Short task: Say how many lines contain the word "scene" and give no other text.

Records from a collection:
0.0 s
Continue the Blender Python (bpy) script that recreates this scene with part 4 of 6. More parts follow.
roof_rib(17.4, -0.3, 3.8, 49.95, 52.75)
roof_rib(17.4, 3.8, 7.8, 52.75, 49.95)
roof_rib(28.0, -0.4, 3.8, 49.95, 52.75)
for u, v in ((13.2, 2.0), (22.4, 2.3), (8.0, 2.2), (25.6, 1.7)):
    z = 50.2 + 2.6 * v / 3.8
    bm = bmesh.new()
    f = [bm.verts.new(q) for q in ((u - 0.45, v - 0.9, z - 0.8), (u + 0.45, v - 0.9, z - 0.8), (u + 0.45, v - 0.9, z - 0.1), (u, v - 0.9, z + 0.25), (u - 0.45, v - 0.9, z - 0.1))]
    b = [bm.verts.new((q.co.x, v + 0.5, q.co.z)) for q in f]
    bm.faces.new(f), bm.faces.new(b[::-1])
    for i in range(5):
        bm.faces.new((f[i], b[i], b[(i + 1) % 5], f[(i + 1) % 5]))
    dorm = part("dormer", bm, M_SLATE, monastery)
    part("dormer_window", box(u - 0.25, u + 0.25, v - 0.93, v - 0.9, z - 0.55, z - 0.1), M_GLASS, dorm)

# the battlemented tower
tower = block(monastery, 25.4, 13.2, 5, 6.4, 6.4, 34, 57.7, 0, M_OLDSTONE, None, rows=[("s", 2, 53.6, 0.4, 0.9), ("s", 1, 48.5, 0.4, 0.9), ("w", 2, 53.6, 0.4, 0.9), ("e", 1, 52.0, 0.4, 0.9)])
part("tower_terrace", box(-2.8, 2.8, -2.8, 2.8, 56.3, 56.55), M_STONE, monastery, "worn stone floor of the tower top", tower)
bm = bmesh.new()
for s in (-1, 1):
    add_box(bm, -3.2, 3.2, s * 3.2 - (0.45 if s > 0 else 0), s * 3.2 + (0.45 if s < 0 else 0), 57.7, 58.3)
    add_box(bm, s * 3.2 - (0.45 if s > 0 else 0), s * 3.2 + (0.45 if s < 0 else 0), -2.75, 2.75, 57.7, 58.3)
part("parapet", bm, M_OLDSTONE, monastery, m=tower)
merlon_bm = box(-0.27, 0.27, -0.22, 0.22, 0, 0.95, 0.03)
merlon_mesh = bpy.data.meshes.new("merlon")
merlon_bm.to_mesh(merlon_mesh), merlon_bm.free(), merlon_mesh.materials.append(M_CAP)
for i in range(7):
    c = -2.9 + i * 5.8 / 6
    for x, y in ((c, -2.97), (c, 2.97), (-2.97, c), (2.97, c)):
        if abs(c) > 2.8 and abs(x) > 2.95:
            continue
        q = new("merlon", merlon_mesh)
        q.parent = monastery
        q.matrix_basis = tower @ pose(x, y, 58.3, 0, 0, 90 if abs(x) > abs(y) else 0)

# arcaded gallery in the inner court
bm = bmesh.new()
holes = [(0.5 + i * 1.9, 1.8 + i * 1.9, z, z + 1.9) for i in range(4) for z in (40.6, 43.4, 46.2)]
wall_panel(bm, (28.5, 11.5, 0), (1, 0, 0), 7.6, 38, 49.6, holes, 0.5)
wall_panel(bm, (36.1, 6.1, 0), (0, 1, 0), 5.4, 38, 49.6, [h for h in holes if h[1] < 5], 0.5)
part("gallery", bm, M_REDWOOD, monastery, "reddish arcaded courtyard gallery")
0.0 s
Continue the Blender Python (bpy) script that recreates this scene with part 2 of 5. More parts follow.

The result: 2